**SHORT EXERCISE:** Images should be left out, and everything else in the listing reproduced exactly.

★ ★ ★

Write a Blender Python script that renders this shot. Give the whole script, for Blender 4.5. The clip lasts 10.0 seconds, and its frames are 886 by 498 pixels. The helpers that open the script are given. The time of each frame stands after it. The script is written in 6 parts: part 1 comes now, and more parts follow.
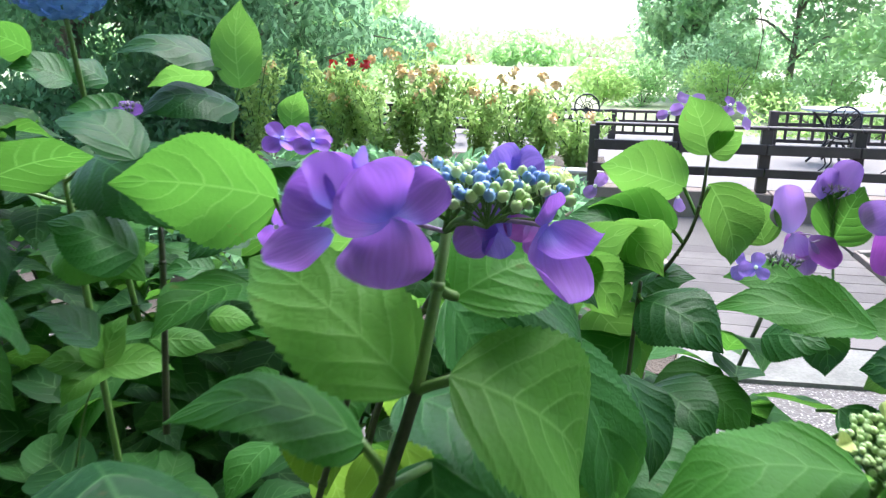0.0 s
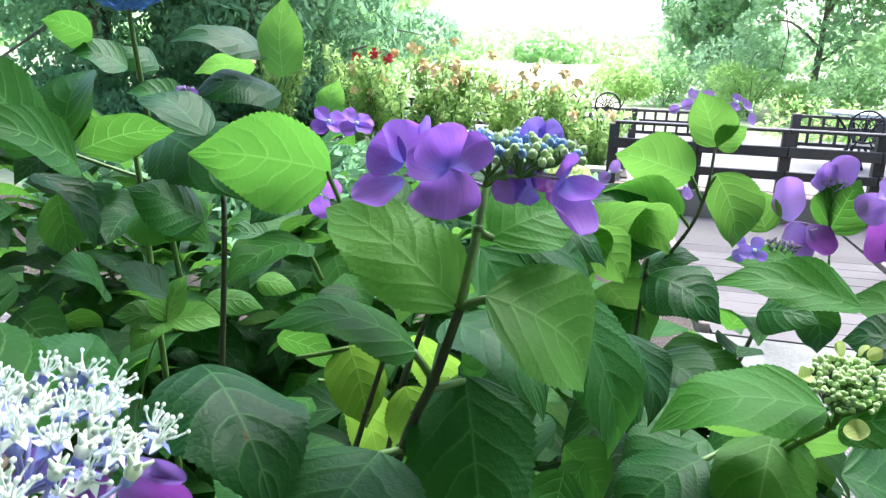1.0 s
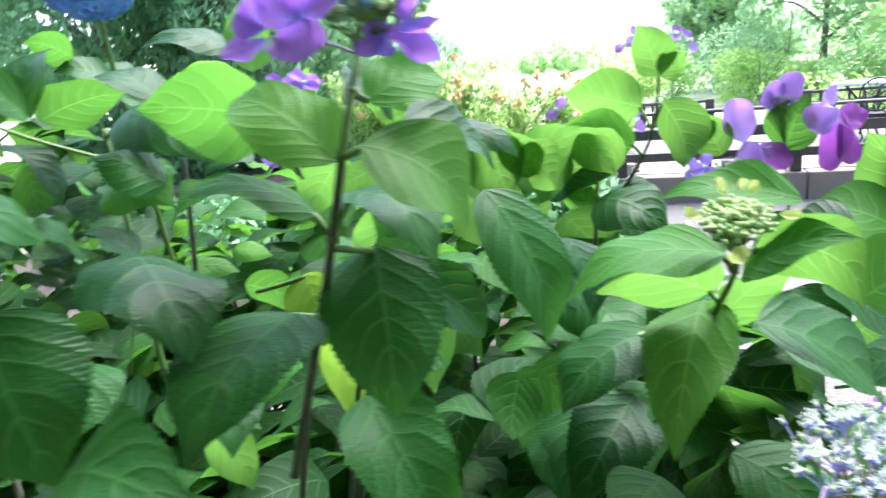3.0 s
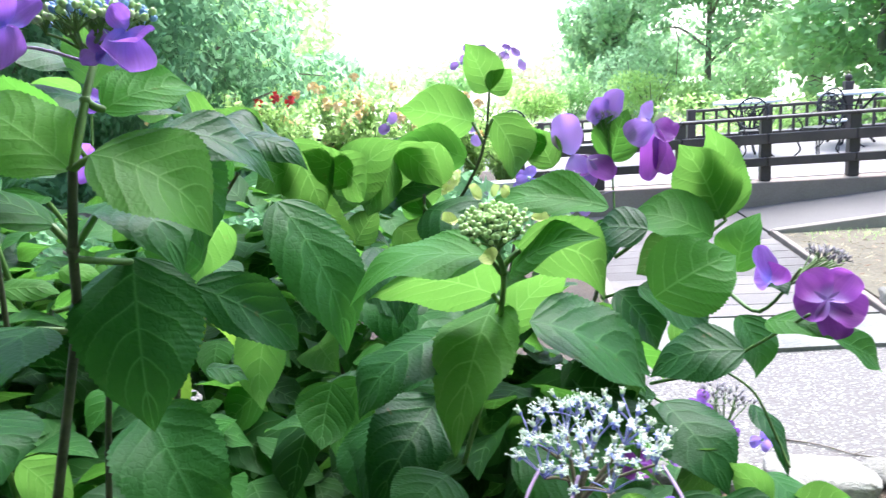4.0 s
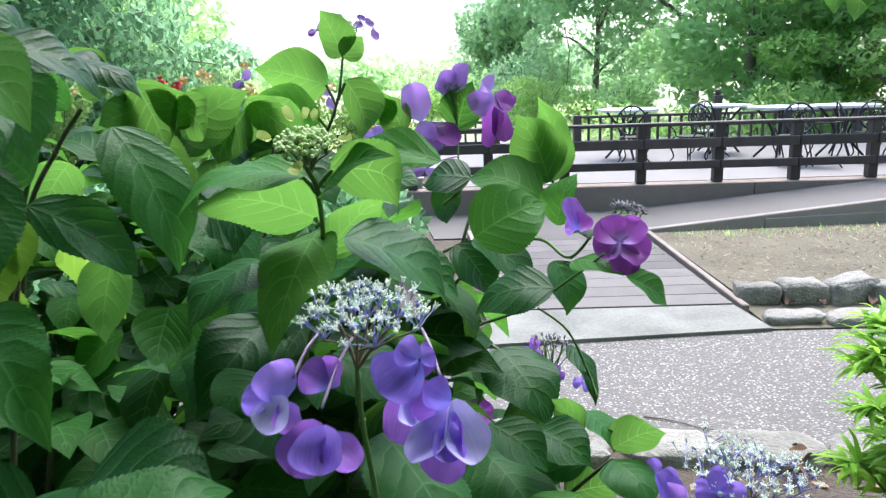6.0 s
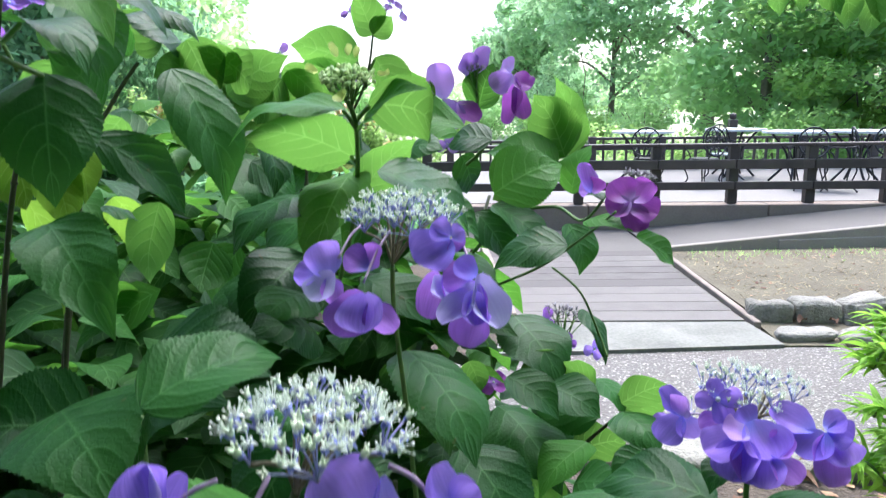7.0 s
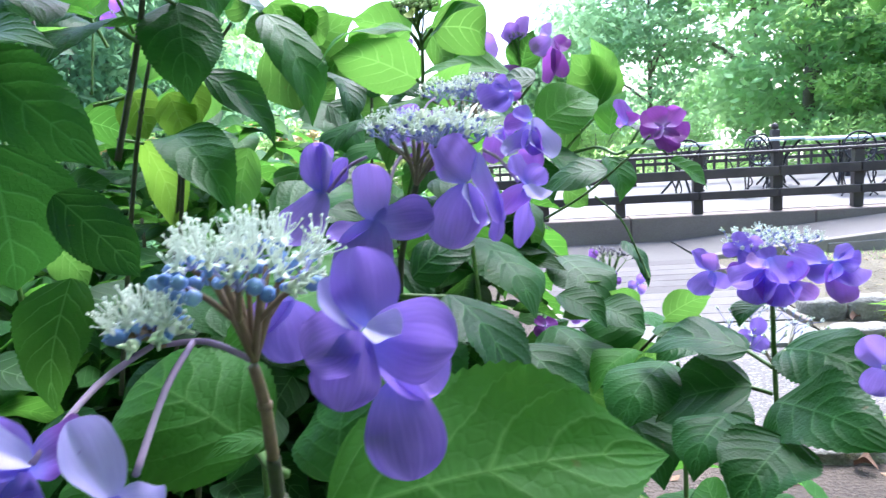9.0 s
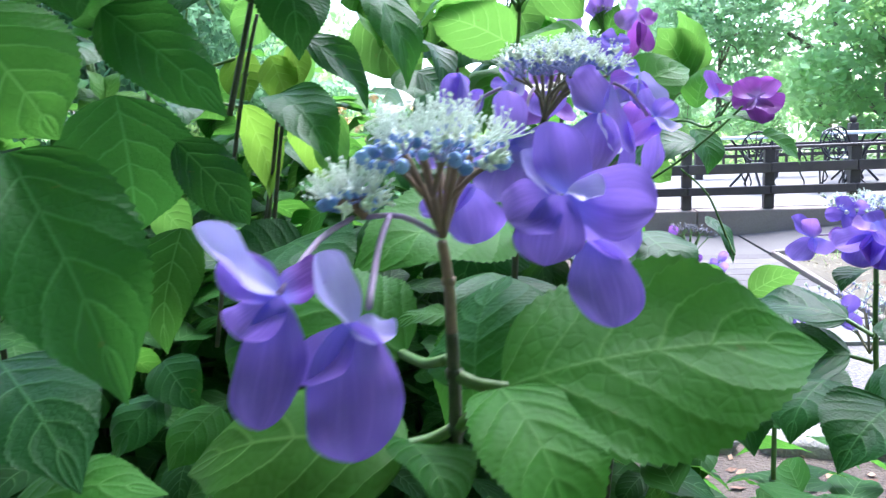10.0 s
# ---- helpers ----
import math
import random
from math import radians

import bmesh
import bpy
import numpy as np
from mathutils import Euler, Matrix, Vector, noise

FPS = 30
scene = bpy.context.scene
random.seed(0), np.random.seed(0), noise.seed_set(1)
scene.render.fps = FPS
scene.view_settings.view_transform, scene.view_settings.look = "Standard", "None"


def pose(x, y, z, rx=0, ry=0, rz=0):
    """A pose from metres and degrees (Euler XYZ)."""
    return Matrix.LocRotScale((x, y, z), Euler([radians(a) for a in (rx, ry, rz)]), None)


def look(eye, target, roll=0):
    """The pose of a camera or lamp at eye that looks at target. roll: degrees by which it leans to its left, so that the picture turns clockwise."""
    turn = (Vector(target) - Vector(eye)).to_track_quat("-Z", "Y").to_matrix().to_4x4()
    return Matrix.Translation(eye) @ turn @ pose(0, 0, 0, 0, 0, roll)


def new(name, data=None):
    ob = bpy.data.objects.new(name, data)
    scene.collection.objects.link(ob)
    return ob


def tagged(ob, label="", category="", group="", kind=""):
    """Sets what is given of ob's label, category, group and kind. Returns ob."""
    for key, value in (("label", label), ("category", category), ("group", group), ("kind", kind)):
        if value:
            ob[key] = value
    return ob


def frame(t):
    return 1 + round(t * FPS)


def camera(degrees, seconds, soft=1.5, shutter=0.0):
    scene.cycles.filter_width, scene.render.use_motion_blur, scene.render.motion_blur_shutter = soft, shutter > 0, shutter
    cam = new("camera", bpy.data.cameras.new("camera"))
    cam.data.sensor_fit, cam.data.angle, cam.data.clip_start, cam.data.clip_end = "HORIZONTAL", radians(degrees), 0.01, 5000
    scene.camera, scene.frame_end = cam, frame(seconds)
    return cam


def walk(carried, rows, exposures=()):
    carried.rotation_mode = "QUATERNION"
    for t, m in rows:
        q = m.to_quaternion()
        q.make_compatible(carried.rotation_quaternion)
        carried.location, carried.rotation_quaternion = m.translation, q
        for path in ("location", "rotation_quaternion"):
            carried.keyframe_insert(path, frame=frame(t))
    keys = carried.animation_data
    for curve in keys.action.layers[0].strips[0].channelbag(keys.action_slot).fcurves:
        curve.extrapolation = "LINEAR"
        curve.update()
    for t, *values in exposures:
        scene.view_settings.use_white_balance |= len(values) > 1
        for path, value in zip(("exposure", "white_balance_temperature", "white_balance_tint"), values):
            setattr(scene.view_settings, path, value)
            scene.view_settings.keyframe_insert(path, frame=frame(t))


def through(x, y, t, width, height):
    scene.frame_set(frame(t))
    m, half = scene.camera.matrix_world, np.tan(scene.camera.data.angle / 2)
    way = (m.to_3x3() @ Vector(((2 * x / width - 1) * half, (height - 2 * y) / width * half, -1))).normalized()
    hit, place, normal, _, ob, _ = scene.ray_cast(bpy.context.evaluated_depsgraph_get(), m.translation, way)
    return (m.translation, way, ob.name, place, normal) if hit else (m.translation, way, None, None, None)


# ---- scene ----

★ ★ ★

**WRITTEN RESPONSE:**
Write a Blender Python script that renders this shot. Give the whole script, for Blender 4.5. The clip lasts 10.0 seconds, and its frames are 886 by 498 pixels. The helpers that open the script are given. The time of each frame stands after it. The script is written in 6 parts: part 1 comes now, and more parts follow.
0.0 s
1.0 s
3.0 s
4.0 s
6.0 s
7.0 s
9.0 s
10.0 s
# ---- helpers ----
import math
import random
from math import radians

import bmesh
import bpy
import numpy as np
from mathutils import Euler, Matrix, Vector, noise

FPS = 30
scene = bpy.context.scene
random.seed(0), np.random.seed(0), noise.seed_set(1)
scene.render.fps = FPS
scene.view_settings.view_transform, scene.view_settings.look = "Standard", "None"


def pose(x, y, z, rx=0, ry=0, rz=0):
    """A pose from metres and degrees (Euler XYZ)."""
    return Matrix.LocRotScale((x, y, z), Euler([radians(a) for a in (rx, ry, rz)]), None)


def look(eye, target, roll=0):
    """The pose of a camera or lamp at eye that looks at target. roll: degrees by which it leans to its left, so that the picture turns clockwise."""
    turn = (Vector(target) - Vector(eye)).to_track_quat("-Z", "Y").to_matrix().to_4x4()
    return Matrix.Translation(eye) @ turn @ pose(0, 0, 0, 0, 0, roll)


def new(name, data=None):
    ob = bpy.data.objects.new(name, data)
    scene.collection.objects.link(ob)
    return ob


def tagged(ob, label="", category="", group="", kind=""):
    """Sets what is given of ob's label, category, group and kind. Returns ob."""
    for key, value in (("label", label), ("category", category), ("group", group), ("kind", kind)):
        if value:
            ob[key] = value
    return ob


def frame(t):
    return 1 + round(t * FPS)


def camera(degrees, seconds, soft=1.5, shutter=0.0):
    scene.cycles.filter_width, scene.render.use_motion_blur, scene.render.motion_blur_shutter = soft, shutter > 0, shutter
    cam = new("camera", bpy.data.cameras.new("camera"))
    cam.data.sensor_fit, cam.data.angle, cam.data.clip_start, cam.data.clip_end = "HORIZONTAL", radians(degrees), 0.01, 5000
    scene.camera, scene.frame_end = cam, frame(seconds)
    return cam


def walk(carried, rows, exposures=()):
    carried.rotation_mode = "QUATERNION"
    for t, m in rows:
        q = m.to_quaternion()
        q.make_compatible(carried.rotation_quaternion)
        carried.location, carried.rotation_quaternion = m.translation, q
        for path in ("location", "rotation_quaternion"):
            carried.keyframe_insert(path, frame=frame(t))
    keys = carried.animation_data
    for curve in keys.action.layers[0].strips[0].channelbag(keys.action_slot).fcurves:
        curve.extrapolation = "LINEAR"
        curve.update()
    for t, *values in exposures:
        scene.view_settings.use_white_balance |= len(values) > 1
        for path, value in zip(("exposure", "white_balance_temperature", "white_balance_tint"), values):
            setattr(scene.view_settings, path, value)
            scene.view_settings.keyframe_insert(path, frame=frame(t))


def through(x, y, t, width, height):
    scene.frame_set(frame(t))
    m, half = scene.camera.matrix_world, np.tan(scene.camera.data.angle / 2)
    way = (m.to_3x3() @ Vector(((2 * x / width - 1) * half, (height - 2 * y) / width * half, -1))).normalized()
    hit, place, normal, _, ob, _ = scene.ray_cast(bpy.context.evaluated_depsgraph_get(), m.translation, way)
    return (m.translation, way, ob.name, place, normal) if hit else (m.translation, way, None, None, None)


# ---- scene ----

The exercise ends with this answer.